His father operated the machinery needed to drive the support pillars of bridges down to bedrock, which required travel all over the country. So after the divorce, his dad decided to move back to Tonto Basin — where Michael could live with his grandmother and have a stable home and education.
Most of the year, his father was away. But every night his dad called him and insisted that Michael explain everything he learned that day.
“He was always curious about what I was learning and everything. I had to explain everything I learned that day. I got annoyed — but I really enjoyed it,” said Cline.
Every summer, he would travel with his dad to the job sites. “I learned a lot of stuff on the job. I know the basics of pile driving. He taught me a lot about it. Essentially, it taught me to always look forward. It’ll be better on the other side.
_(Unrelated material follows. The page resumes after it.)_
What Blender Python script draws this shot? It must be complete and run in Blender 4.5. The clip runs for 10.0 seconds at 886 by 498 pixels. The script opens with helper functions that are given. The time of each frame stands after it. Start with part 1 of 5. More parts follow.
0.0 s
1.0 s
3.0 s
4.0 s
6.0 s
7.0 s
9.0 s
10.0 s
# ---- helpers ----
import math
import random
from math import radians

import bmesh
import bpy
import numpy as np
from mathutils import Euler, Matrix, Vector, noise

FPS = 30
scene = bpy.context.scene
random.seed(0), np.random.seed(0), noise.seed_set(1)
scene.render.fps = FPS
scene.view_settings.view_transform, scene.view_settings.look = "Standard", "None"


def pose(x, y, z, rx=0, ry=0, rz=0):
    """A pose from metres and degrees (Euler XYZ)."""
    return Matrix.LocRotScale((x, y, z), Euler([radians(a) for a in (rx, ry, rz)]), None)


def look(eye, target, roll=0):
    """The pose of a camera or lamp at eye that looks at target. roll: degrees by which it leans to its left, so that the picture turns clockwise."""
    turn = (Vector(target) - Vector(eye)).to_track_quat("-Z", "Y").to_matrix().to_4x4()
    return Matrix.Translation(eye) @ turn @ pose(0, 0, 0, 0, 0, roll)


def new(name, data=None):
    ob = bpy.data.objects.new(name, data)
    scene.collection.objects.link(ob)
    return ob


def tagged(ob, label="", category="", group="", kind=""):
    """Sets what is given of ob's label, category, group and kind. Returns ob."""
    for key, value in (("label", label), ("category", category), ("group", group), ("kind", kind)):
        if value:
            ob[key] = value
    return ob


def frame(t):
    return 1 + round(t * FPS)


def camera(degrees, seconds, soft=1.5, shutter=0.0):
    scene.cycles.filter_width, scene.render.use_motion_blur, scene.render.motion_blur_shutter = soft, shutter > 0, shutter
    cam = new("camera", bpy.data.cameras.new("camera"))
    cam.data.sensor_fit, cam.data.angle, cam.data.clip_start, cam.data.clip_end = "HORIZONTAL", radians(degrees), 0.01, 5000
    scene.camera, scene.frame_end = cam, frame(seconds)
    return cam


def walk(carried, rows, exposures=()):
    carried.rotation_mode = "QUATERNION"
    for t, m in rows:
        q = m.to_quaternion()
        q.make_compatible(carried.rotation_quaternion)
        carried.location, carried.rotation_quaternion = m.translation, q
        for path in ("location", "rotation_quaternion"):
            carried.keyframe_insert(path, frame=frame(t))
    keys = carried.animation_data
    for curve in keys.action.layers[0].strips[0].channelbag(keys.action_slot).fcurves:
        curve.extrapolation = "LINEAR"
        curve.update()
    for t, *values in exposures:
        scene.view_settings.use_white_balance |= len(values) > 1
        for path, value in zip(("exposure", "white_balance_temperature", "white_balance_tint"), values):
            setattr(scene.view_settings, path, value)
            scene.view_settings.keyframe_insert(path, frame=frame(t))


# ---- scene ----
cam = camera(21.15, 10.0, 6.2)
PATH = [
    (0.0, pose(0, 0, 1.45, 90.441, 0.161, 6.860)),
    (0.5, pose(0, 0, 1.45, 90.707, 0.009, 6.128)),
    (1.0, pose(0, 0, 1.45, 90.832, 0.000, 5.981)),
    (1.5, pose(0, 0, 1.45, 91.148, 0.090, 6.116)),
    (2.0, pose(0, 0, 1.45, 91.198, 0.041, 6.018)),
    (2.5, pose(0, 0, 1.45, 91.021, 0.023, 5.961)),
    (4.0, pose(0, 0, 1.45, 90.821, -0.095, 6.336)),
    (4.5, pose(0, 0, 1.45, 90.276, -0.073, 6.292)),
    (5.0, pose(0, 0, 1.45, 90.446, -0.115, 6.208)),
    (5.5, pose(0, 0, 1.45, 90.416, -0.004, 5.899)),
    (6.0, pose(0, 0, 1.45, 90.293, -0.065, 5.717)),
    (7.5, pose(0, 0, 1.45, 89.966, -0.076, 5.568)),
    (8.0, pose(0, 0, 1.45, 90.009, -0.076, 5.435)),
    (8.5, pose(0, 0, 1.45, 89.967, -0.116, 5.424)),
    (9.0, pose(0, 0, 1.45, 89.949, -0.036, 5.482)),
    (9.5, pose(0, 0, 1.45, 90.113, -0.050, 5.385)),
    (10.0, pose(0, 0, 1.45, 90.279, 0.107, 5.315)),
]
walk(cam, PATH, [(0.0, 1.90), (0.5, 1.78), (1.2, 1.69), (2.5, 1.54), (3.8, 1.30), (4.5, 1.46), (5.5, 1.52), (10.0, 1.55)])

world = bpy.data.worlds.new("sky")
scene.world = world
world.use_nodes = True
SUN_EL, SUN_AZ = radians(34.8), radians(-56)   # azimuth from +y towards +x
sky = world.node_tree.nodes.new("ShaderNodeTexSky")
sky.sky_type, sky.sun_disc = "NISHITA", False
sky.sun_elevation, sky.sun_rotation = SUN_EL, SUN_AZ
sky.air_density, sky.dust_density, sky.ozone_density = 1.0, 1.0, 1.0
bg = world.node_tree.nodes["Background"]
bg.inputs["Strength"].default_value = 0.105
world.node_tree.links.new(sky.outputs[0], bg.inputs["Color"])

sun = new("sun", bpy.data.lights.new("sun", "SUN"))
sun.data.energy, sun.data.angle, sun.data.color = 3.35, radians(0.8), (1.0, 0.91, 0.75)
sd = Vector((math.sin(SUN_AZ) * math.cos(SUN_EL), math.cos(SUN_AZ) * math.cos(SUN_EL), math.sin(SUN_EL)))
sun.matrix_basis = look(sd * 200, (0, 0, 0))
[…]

Focus on the future more than what happened in the past.”
Of his dad, he said, “he drove me crazy sometimes, but always knew he was there loving and supporting me and encouraging me to make it to this point and move onward and upward. Lord knows, he never expected me to be valedictorian.”
So he worked hard, hurled that 16-pound shot put as far as he could — although most champion level shot putters weigh more than 250 pounds. He always loved fiddling with engines — like his neighbor’s lawnmower. So he decided he’d become a mechanical engineer.
Now he’s got a $72,000 scholarship to attend Embry-Riddle Aeronautical University in Prescott, with a year of classes already under his belt.
In his speech, he celebrated his teachers — especially the tough ones who demanded his best.
“To Mr. Fiala my physics teacher I say thank you as he always encouraged me to question the whys of physics which showed me how to think things through. He also helped me think through and find ways to question my next great adventure.
To Ms. Fowler my English teacher I say thank you for never coming right out and calling my questioning ‘debating everything she said,’ but allowed me to discuss openly with her my thought process on old English literature and let us not forget poetry ... eh, maybe forget the poetry.
And let’s not forget Mr. Meidinger, my math teacher and the only person I’ve seen get mad at us for not talking enough.”
He said he loves Payson and Tonto Basin. He might not find work for a mechanical engineering career here — but he’ll come back, in retirement if nothing else. “I don’t feel like being from Payson is a disadvantage. It’s more about focusing on yourself instead of what others do. People around you won’t bring you down. Kids in Payson just get that rep.”
He said his generation hasn’t gotten a lot of support.
“I feel like what we’re trying to do is worry about the world’s future, not just our future. We’re focused on the long term — and although we’re not getting a lot of support, what they’re doing in some ways is setting us up for success more than anything. We want to focus on being able to save the Earth in a way that will allow our grandkids to actually enjoy the Earth. So like student debt — if they could find some way to lower that efficiently, that would give our kids a better chance for an education.
“I would say our future is something that depends on our kids. You shouldn’t underestimate what they can do in the future — we’re going to be the ones in your shoes, so they should put more effort into the schooling — because everyone comes out better because of it,” he said.
As salutatorian Tara Boyd summed up in her graduation speech, “keep up the good work, everyone. Cheers to the quarantined class of 2020!”